Wednesday, April 18, 2007

An Afternoon with T.J. Clark


Those familiar with academic art history will immediately recognize the name T.J. Clark. Those who are not may appreciate a brief explanation. At the age of thirty, Clark made a splash in the discipline by visiting familiar territory - nineteenth century French painting - but in a fresh way. By considering political context over mere aesthetic analysis, Clark became a leader in the "new art history." He achieved tenure at Harvard in 1980 amidst much controversy, and significantly reshaped the field.

What is remarkable is that Clark's most recent book, which he was visiting our department to discuss, leaves politics behind to focus back on the object. Clark is still just as much of a Marxist, but the agenda barely makes its way into the pages. Instead there is what has been termed a "diaristic" reflection on one particular painting of Nicolas Poussin, which is almost the very thing Clark built his career opposing. It's not that he doesn't explain himself.
"My art history has always been reactive... In the beginning that meant that the argument was with certain modes of formalism... The enemy now is... [allowing painting to be] at any tawdry ideology's service."
And so, a long and ruminating meditation on Poussin's 1648 Landscape with a Man Killed by a Snake ensues. This "free association" (his words) methodology may be dangerous for the direction of the discipline, but one must at least admit T.J. Clark has earned the right to ruminate at leisure.

As I sat in the class and listened to his reflections and our departments response to them, we stared a gloriously reproduced detail of the Poussin painting (ungloriously reproduced above). And though not much of a Marxist myself, I was unable to bracket the painting's political and social context. But not just of Poussin in 1648, of Princeton 2007.

Here we were, a group of art historians in an American academic community, the day after the Virginia Tech massacre, what was probably the worst disaster in the history of U.S. higher education. I'm not blaming anyone for not mentioning it. It would perhaps have been poor taste, even unprofessional to mention the killings. After all, we were hosting a lecturer who was here for but a day. But then again, the title of the book is "The Sight of Death," and Poussin's painting is about death and its poisonous shock.

Clark flirts with biblical imagery to interpret the painting in the book (Adam, Eve and Abel), and stops with a flirt. And though such themes were not mentioned at all in our session, as I sat listening to the leaders of the field reflect upon Poussin with Clark, biblical imagery flooded to mind. The woman screams in protest as a man is dying. Behind her a fisherman, or fisher of men, with net. Behind them in the far distance two tiny figures (barely visible) emerge from the water, as if when "the sea is gives up her dead" at the end of the age. To the left a dark cave, above a luminous city.

1648 was of course the Peace of Westphalia, Europe's truce after thirty devastating years of Protestant-Catholic infighting. Could it be that for an embittered Europe that could not stomach a direct Last Judgment scene, that Poussin was delicately suggesting the same?
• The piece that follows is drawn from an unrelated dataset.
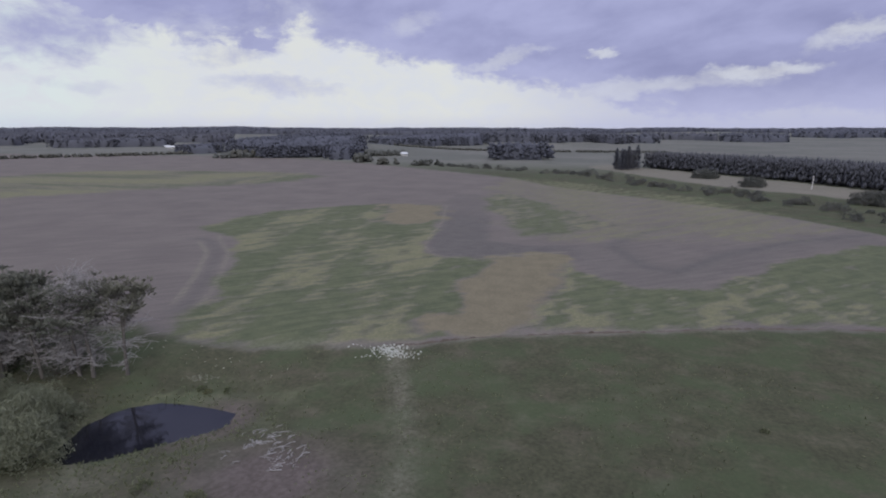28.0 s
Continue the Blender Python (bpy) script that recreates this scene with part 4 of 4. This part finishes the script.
def gabled(name, w, d, wall_h, ridge_h, wall_mat, roof_mat, label, category, m, windows=3, chimney=False):
    """A gabled building: four walls, two roof slopes with eaves, door, windows, and perhaps a chimney."""
    ob = tagged(new(name), label, category)
    bm = bmesh.new()
    box(bm, -w / 2, -d / 2, -0.4, w / 2, d / 2, wall_h)
    for x in (-w / 2, w / 2):
        a, b, c = (bm.verts.new(p) for p in ((x, -d / 2, wall_h), (x, d / 2, wall_h), (x, 0, ridge_h - 0.1)))
        bm.faces.new((a, b, c))
    part("wall", meshed("wall", bm, wall_mat), ob)
    for s in (-1, 1):
        bm = bmesh.new()
        e, drop = d / 2 + 0.5, (ridge_h - wall_h) / (d / 2) * 0.5
        lo, hi = [], []
        for dz, row in ((0, lo), (0.14, hi)):
            for x, y, z in ((-w / 2 - 0.4, 0, ridge_h), (w / 2 + 0.4, 0, ridge_h), (w / 2 + 0.4, s * e, wall_h - drop), (-w / 2 - 0.4, s * e, wall_h - drop)):
                row.append(bm.verts.new((x, y, z + dz)))
        bm.faces.new(lo[::-1]), bm.faces.new(hi)
        for k in range(4):
            bm.faces.new((lo[k], lo[(k + 1) % 4], hi[(k + 1) % 4], hi[k]))
        part("roof", meshed("roof", bm, roof_mat), ob)
    for k in range(windows):
        x = -w / 2 + w * (k + 0.7) / (windows + 0.4)
        bm = bmesh.new()
        box(bm, x - 0.6, -d / 2 - 0.06, 0.9, x + 0.6, -d / 2 + 0.02, 2.0)
        part("window", meshed("window", bm, DARK_GLASS), ob)
    bm = bmesh.new()
    box(bm, w / 2 - 1.6, -d / 2 - 0.05, -0.1, w / 2 - 0.6, -d / 2 + 0.02, 2.0)
    part("door", meshed("door", bm, WEATHERED), ob)
    if chimney:
        bm = bmesh.new()
        box(bm, -0.5, 0.6, wall_h, 0.3, 1.4, ridge_h + 1.0)
        part("chimney", meshed("chimney", bm, WEATHERED), ob)
    ob.matrix_basis = m
    return ob


gabled("shed", 14.5, 9, 3.2, 6.2, WEATHERED, ROOF_RUST, "old weathered shed with a low rusty iron roof among bushes", "shed", pose(167, 356, 0, 0, 0, 18), 2)
gabled("farmhouse", 10, 7, 2.6, 4.6, WALL_PALE, ROOF_PALE, "white farmhouse with a pale iron roof on the far plain", "house", pose(-232, 735, float(height(-232, 735)), 0, 0, 12), 4, True)
for x, y, turn, w in ((-745, 905, 30, 13), (-770, 925, 40, 10), (-720, 930, 35, 9)):
    gabled("farm_building", w, 8, 2.8, 4.8, WALL_PALE, ROOF_PALE, "pale farm building with an iron roof far across the plain", "barn", pose(x, y, 0, 0, 0, turn), 3)
gabled("farm_building", 24, 12, 3, 6, WALL_PALE, ROOF_PALE, "long pale barn far across the plain", "barn", pose(372, 1850, float(height(372, 1850)), 0, 0, -10), 3)
for x, y, turn in ((-452, 742, 20), (-425, 748, 15), (-400, 752, 25)):
    gabled("farmhouse", 11, 7, 2.8, 5.0, WEATHERED, ROOF_RUST, "small brown-roofed house among trees on the far plain", "house", pose(x, y, float(height(x, y)), 0, 0, turn), 2, True)


def pole(x, y, h, turn, arms):
    ob = tagged(new("power_pole"), "pale concrete power pole in a dry field" if arms else "short grey post beside the field", "pole", "power poles")
    v, f = tube([(0, 0, -0.5), (0, 0, h * 0.5), (0, 0, h)], [0.26, 0.22, 0.16], 8)
    part("shaft", mesh_of("shaft", v, f, POST, True), ob)
    if arms:
        bm = bmesh.new()
        box(bm, -1.2, -0.08, h - 0.7, 1.2, 0.08, h - 0.5)
        part("crossarm", meshed("crossarm", bm, WEATHERED), ob)
        for k in (-1.0, -0.4, 0.4, 1.0):
            v, f = tube([(k, 0, h - 0.5), (k, 0, h - 0.25)], [0.06, 0.04], 6)
            part("insulator", mesh_of("insulator", v, f, ROOF_PALE), ob)
    ob.matrix_basis = pose(x, y, float(height(x, y)), 0, 0, turn)


pole(135.1, 434.8, 8.0, 35, True)
pole(190, 366, 6.0, 35, True)
pole(262, 292, 8.0, 35, True)


def rubble(name, label, rng, spots, sizes, mat):
    """Loose angular stones in one heap."""
    pieces = []
    for (x, y), s in zip(spots, sizes):
        d = unit(rng.normal(size=(8, 3)))
        base = np.array([(-1, -1, -1), (1, -1, -1), (1, 1, -1), (-1, 1, -1), (-1, -1, 1), (1, -1, 1), (1, 1, 1), (-1, 1, 1)]) * 0.55
        v = (base + 0.25 * d) * s * rng.uniform(0.6, 1.2, 3) + (x, y, float(height(x, y)) + s * 0.25)
        q = np.array([(0, 3, 2), (0, 2, 1), (4, 5, 6), (4, 6, 7), (0, 1, 5), (0, 5, 4), (1, 2, 6), (1, 6, 5), (2, 3, 7), (2, 7, 6), (3, 0, 4), (3, 4, 7)])
        pieces.append((v, q))
    tagged(new(name, mesh_of(name, *joined(pieces), mat)), label, "stones", kind="stuff")


c = np.concatenate([RNG.normal(size=(170, 2)) * (1.4, 1.1), RNG.normal(size=(130, 2)) * (2.7, 1.6)]) + (-32.6, 137.2)
rubble("lime_heap", "spread heap of white limestone rubble at the head of the track", RNG, c, RNG.uniform(0.07, 0.26, 300), STONE)


def stick(rng, x, y, length, r, mat, turn):
    """A bleached branch on the ground, forked."""
    a = turn
    z = float(height(x, y)) + r
    e = np.array([x + math.cos(a) * length, y + math.sin(a) * length, 0])
    e[2] = float(height(e[0], e[1])) + r
    s = np.array([x, y, z])
    m = (s + e) / 2 + (rng.normal() * 0.15, rng.normal() * 0.15, 0.12)
    out = [tube([s, m, e], [r, r * 0.8, r * 0.3], 5)]
    for k in range(3):
        q = s + (e - s) * rng.uniform(0.3, 0.8)
        b = a + rng.choice([-0.8, 0.8])
        out.append(tube([q, q + np.array([math.cos(b), math.sin(b), 0.25]) * length * 0.35], [r * 0.5, r * 0.15], 4))
    return joined(out)


for k in range(64):
    f = RNG.uniform(0, 1)
    x, y = -42.5 + 8.5 * f + RNG.normal() * 1.2, 109.5 + 2.5 * math.sin(f * 5) + RNG.normal() * 1.4
    v, fc = stick(RNG, x, y, RNG.uniform(0.6, 1.7), RNG.uniform(0.028, 0.065), DRIFT, RNG.uniform(0, 6.28))
    tagged(new("bleached_branch", mesh_of("bleached_branch", v, fc, DRIFT, True)), "bleached dead branch lying on bare mud by the pond", "branch", "dead branches by the pond")
v, fc = stick(RNG, 58.5, 54.0, 3.2, 0.12, DRIFT, 0.5)
tagged(new("fallen_branch", mesh_of("fallen_branch", v, fc, DRIFT, True)), "fallen dead branch lying in the paddock", "branch")


def tufts(name, label, rng, pts, per, length, width, mat, spread=0.45):
    z = height(pts[:, 0], pts[:, 1])
    v, f = blades(rng, np.c_[pts, z], np.tile((0, 0, 1.0), (len(pts), 1)), per, length, spread, width)
    tagged(new(name, mesh_of(name, v, f, mat)), label, "grass", kind="stuff")


def beside(rng, line, count, wide, shift=0.0):
    line = np.array(line, float)
    seg = np.hypot(*np.diff(line, axis=0).T)
    k = rng.choice(len(seg), count, p=seg / seg.sum())
    f = rng.uniform(0, 1, (count, 1))
    d = np.diff(line, axis=0)[k]
    n = np.c_[-d[:, 1], d[:, 0]] / np.hypot(d[:, 0], d[:, 1])[:, None]
    return line[k] + f * d + n * (rng.normal(size=(count, 1)) * wide + shift)


tufts("verge_grass", "tall dry grass along the edge of the pine belts", RNG, np.concatenate([beside(RNG, NEAR_RIGHT_EDGE, 5200, 1.3), beside(RNG, NEAR_LEFT_EDGE, 2600, 0.5, 0.1)]), 4, 0.6, 0.07, GRASS_DRY)
bank = RNG.normal(size=(2200, 2)) * (11, 7) + (-56, 108)
d = -inside(bank[:, 0], bank[:, 1], POND)
bank = bank[(d > 0.3) & (inside(bank[:, 0], bank[:, 1], [(-47, 110), (-30, 112), (-22, 100), (-42, 97)]) < 0)]
tufts("bank_grass", "rank grass round the pond", RNG, bank, 5, 0.4, 0.06, GRASS, 1.0)
rough = spots_in(RNG, [(-75, 125), (-60, 127), (-33, 138), (14, 145), (60, 146), (95, 158), (118, 185), (116, 130), (95, 104), (40, 90), (0, 92), (-22, 88), (-30, 100), (-44, 122)], 1.3, 0.9)
rough = rough[wobble(rough[:, 0], rough[:, 1], 14, 4) > -0.1]
tufts("pasture_tussocks", "scattered tussocks in rough pasture", RNG, rough, 3, 0.26, 0.07, GRASS, 0.9)
few = np.concatenate([RNG.normal(size=(45, 2)) * (1.2, 0.6) + (-60, 124), RNG.normal(size=(22, 2)) * (8, 2.0) + (-60, 129)])
tufts("white_flowers", "white flowering weeds near the pond", RNG, few, 4, 0.22, 0.05, FLOWER, 0.9)
heads = np.concatenate([RNG.normal(size=(260, 2)) * (5, 11) + (122, 172), RNG.normal(size=(60, 2)) * (8, 10) + (131, 265)])
tufts("white_flowers", "white flowering weeds in rough grass", RNG, heads, 5, 0.42, 0.10, FLOWER, 0.9)

# small dark rushes and low bushes out in the pasture and on the bank
kinds = [kind_of("rush_clump", shrub(210 + k, r, h, 9, 14, 0.14, SCRUB), "low dark clump of rushes in pasture", "bush", "clumps in the pasture", ("stem", "foliage")) for k, (r, h) in enumerate([(0.9, 0.6), (1.3, 0.8)])]
plant(RNG, kinds, [(-57.5, 121.5), (-56, 121), (-53, 121.8), (62, 142), (77, 140), (44, 120), (58, 112), (62, 118), (66, 109), (20, 126), (36, 104), (84, 132), (92, 146), (70, 128), (100, 150), (108, 160), (-40, 98), (-47, 99), (-33, 99)], 0.7, 1.2, 0.05)
kinds = [kind_of("understorey_bush", shrub(220 + k, 2.8, 4.6, 24, 26, 0.2, PINE_OLD), "dark evergreen undergrowth below old pines", "bush", "undergrowth below the old pines", ("stem", "foliage")) for k in range(2)]
extra = spots_in(RNG, [(-74, 120.5), (-80, 117.5), (-88, 114.5), (-104, 107), (-108, 114), (-90, 124), (-78, 125)], 3.6, 0.5)
plant(RNG, kinds, np.concatenate([extra, spots_in(RNG, [(-76, 119), (-83, 116), (-102, 108), (-130, 98), (-165, 86), (-165, 100), (-120, 120), (-84, 126)], 6.5, 0.5)]), 0.55, 1.1)

# the first thing of every kind takes its own place, now that its copies are made
for ob, m in pending:
    if m is None:
        for o in (*ob.children_recursive, ob):
            bpy.data.objects.remove(o)
    else:
        ob.matrix_basis = m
What is most real in the painting is the shrieking woman, just as what is most real in this nation right now (before the political hijacking begins) are the dead at Virginia Tech and the wrenched they've left behind. It seems facile to proclaim heaven and hell in living color just after the tragedy, but it would surely be strange to avoid the topics as well. In Poussin's painting death is most real; but subtly suggested in the background is much more. The dark possibility of damnation yes, but also the glorious sunlit cityscape of the New Jerusalem, to which some souls, previously caught in the net of the gospel, will soon joyfully ascend.

Perhaps such an interpretation is yoking the painting to some "tawdry ideology's service," but I prefer to think of it as free association.